Sunday, 20 May 2018

Britain is still a country, but should be no country, for old men 'fighting' cancer

It was 4 years ago that Dr Kate Granger published her article in the Guardian entitled :

Having cancer is not a fight or a battle
Why is military language used to describe cancer? These words are meant to help patients but can have the opposite effect

Kate, who was diagnosed with desmoplastic small round cell tumour, usually seen in teenagers, was 36 years old when she died 2 years ago.

She wrote :

* 'In my world, having cancer is not a fight at all. It is almost a symbiosis where I am forced to live with my disease day in, day out.'

* 'To fight it would be "waging a war" on myself. I have used chemotherapy on two occasions to bring the cancer back under control and alter the natural history of the disease. I submitted myself to this treatment gently, and somewhat reluctantly, taking whatever each day had to throw at me. I certainly didn't enter the process "with all guns blazing".'

* 'When I do die, I will have defied the prognosis for my type of cancer and achieved a great deal with my life. I do not want to feel a failure about something beyond my control. I refuse to believe my death will be because I didn't battle hard enough.'

* 'And that's the problem; in my view the language used around cancer seems to revolve around wartime rhetoric: battle, fight, warrior, beat. While I recognise that these violent words may help others on their journey with cancer, as someone who is never going to "win her battle" with this disease, I find them uncomfortable and frustrating to hear.'

* '"She lost her brave fight." If anyone mutters those words after my death, wherever I am, I will curse them. I would like to be remembered for the positive impact I have made on the world, for fun times and for my relationships with others, not as a loser. I do not want to feel a failure about something beyond my control.'

* 'I do understand why this military language has penetrated the media, charities and everyday life. It is meant to evoke positivity at an unimaginably difficult time in someone's life. But I think it can have the opposite effect and we need to challenge it and to break away from how we have been conditioned to think and speak about a disease that will affect one third of us at some point.'

Kate's words resonate with me because, having been diagnosed with bladder cancer at the beginning of 2016 and then, after a course of eight doses of chemotherapy (it would nave been nine, but my white blood cell count was too low), I submitted myself to a surgical cystectomy. In my five and half hour operation, my surgeon removed not only my bladder and prostate, but also my appendix and a dozen lymph nodes and, in a masterpiece of new plumbing, constructed an ileal conduit out of a section of my colon which allows me to live without a bladder.

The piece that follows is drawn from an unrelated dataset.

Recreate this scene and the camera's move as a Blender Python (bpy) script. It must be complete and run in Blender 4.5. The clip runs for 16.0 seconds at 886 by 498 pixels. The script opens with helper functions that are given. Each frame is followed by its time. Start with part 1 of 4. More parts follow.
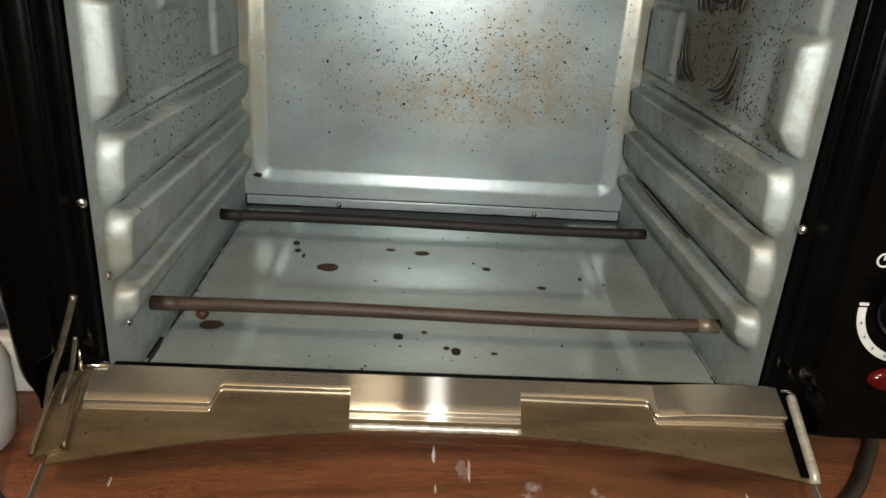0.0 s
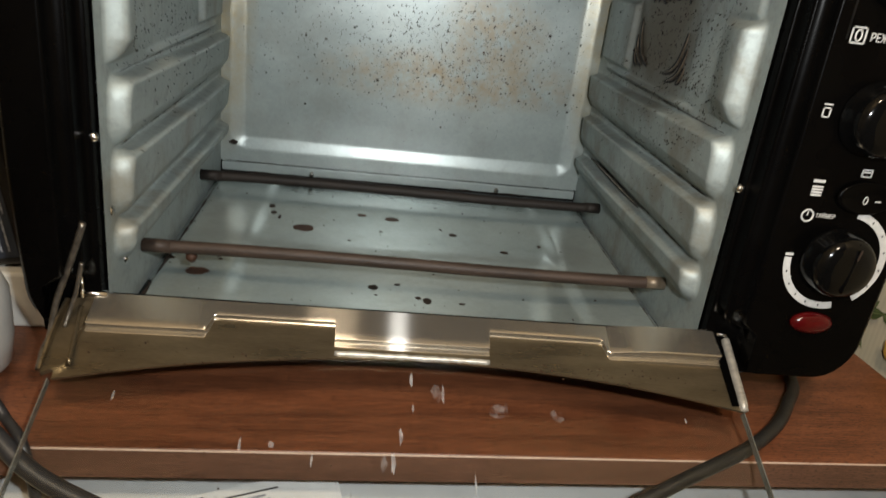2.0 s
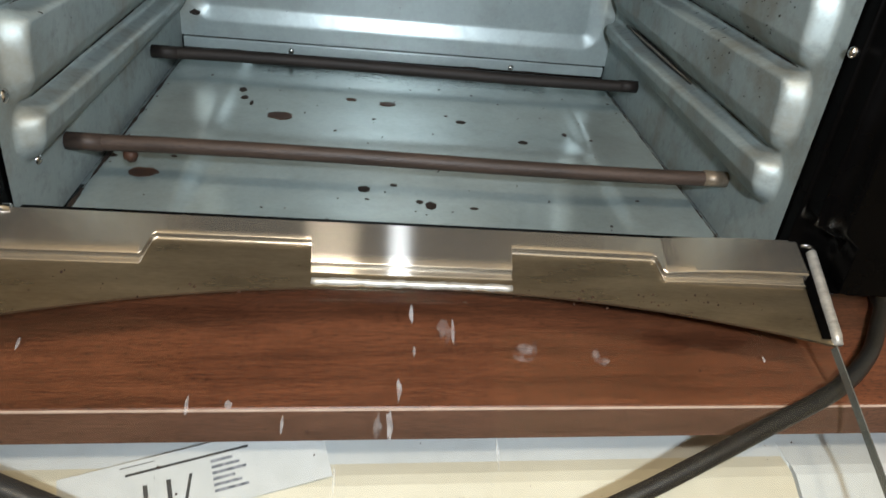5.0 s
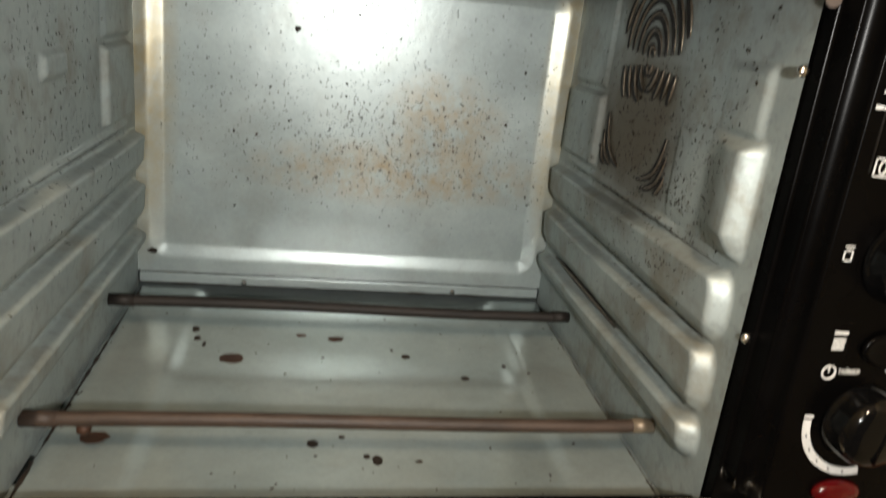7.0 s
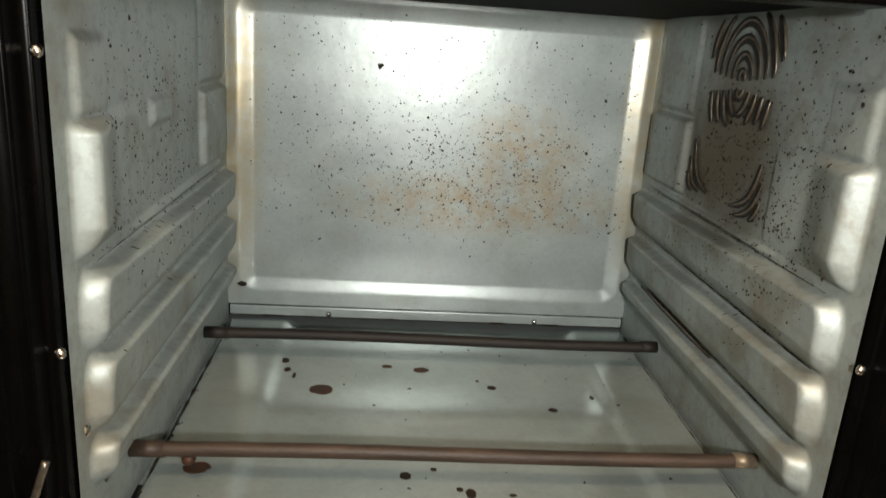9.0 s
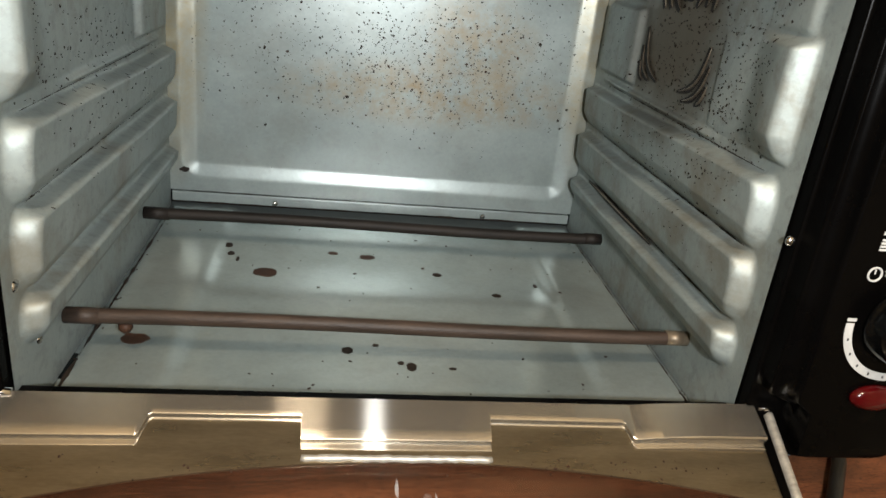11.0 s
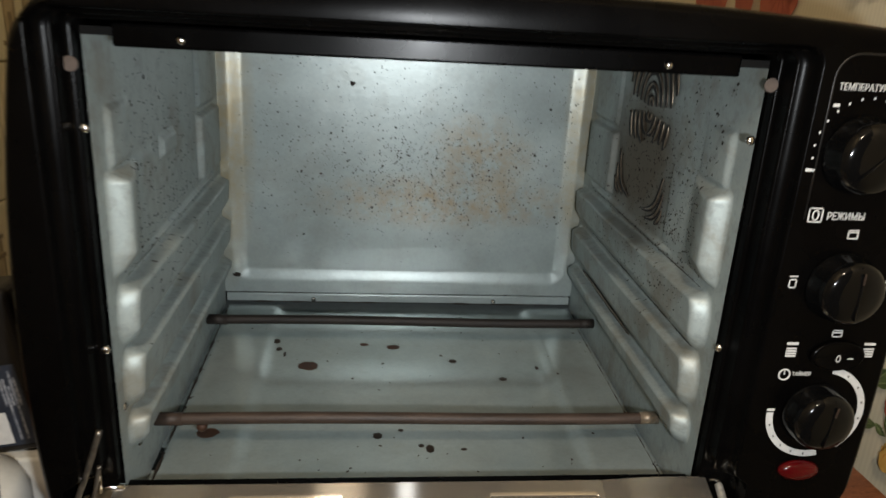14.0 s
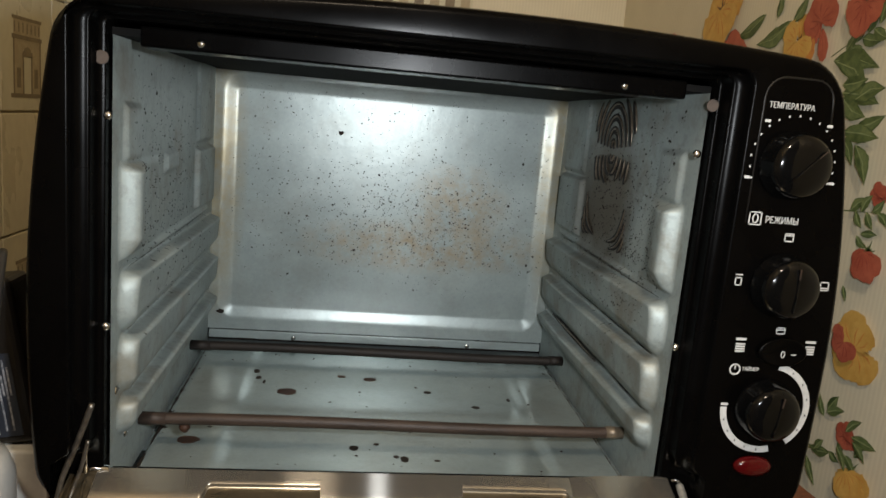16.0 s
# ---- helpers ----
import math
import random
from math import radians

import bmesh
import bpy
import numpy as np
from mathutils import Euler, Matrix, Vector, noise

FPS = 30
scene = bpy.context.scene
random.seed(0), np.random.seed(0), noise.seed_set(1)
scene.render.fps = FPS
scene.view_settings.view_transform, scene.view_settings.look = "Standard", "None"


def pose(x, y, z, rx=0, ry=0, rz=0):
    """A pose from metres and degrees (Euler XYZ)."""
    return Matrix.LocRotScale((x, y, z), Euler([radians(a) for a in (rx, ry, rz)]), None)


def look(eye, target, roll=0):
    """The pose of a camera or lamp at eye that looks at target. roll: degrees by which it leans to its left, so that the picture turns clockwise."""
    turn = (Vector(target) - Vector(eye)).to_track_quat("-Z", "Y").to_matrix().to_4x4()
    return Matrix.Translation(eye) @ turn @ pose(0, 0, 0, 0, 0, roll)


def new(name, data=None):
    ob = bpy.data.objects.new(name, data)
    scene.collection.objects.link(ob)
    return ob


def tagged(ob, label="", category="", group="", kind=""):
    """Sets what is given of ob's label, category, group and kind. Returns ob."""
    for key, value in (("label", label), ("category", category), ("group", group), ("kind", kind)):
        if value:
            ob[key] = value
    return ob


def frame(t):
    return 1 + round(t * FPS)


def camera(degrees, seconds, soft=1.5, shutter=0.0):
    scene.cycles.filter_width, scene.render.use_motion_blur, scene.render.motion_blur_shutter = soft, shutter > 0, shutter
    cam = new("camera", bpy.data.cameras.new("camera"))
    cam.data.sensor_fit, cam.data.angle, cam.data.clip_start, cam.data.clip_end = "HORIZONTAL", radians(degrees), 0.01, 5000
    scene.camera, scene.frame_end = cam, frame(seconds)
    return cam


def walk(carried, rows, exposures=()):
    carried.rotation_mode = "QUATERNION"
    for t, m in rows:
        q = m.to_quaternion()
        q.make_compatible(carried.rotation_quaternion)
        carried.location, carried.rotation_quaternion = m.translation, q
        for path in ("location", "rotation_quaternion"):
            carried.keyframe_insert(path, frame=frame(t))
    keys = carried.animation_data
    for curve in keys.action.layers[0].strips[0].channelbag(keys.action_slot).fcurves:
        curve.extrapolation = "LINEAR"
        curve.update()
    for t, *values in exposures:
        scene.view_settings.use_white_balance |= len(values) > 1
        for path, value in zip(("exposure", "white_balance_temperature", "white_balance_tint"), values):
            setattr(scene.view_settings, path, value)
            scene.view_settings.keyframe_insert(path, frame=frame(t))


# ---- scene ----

And here we are 4 years after Kate's article and Macmillan Cancer Support has just published its report 'Missed Opportunities', in which it makes the point that fighting talk' can leave cancer patients unable to talk about death and dying.

Given the fact that British culture that men show fortitude in the face of adversity and given the fact old men are statistically more like to experience some form of cancer than young men, it is probably true to say that it is still to be regretted that old men are still caught up in the business of fighting their cancer.

Owen Jones said recently in the Guardian about the death of his father from prostate cancer : 'Our culture poorly equips us to deal with grief, a combination of death being treated as a macabre taboo subject and a particularly English awkwardness with raw emotions. It’s also – and let’s be honest about it – that the expression of emotion is portrayed as weakness in a patriarchal society.'

Adrienne Betteley, Specialist Advisor for End of Life Care, at Macmillan Cancer Support has said :

* 'We know that ‘battling’ against cancer can help some people remain upbeat about their disease, but for others the effort of keeping up a brave face is exhausting and unhelpful in the long-term.'

*  'We need to let people define their own experiences without using language that might create a barrier to vital conversations about dying. For health and social care professionals, there is often a fear that the person is not ready to talk about dying. We know, however, that making plans while receiving treatment allows people with cancer to retain a sense of control during an emotionally turbulent time.'

* 'Future planning before a person’s health deteriorates is also strongly associated with lower hospital death rates. When staff have a record of where someone would like to die, that person is almost twice as likely to die in the place of their choosing as well as have other care preferences met and fewer emergency admissions at the end of their life.'

It was Susan Sontag’s 1970s 'Illness as Metaphor' which argued that metaphors create moral judgments against patients and aren’t helpful.

Some organizations have now turned towards more neutral terminology.and instead of “fighting” cancer, people “undergo” treatment for cancer; “cancer-free” is preferred to “cancer survivor” and, as for a disability, it’s something you “live with,” rather than “conquer.” The most common substitute for a battle is "a journey" which is a good fit, because we’re already used to the concept of life as a journey. It also encompasses the idea of companions and of people with earlier diagnoses’ acting as guides.

When the DJ Danny Baker was diagnosed with cancer at the age of 53 in 2010 he said :

"I’m just the battlefield, science is doing the fighting and of course the wonderful docs and nurses of the brilliant NHS" 

Like Danny, I was not the one doing the fighting, rather it was the brilliant Urology team at my local hospital who were fighting the bad guys, by proxy, on my behalf.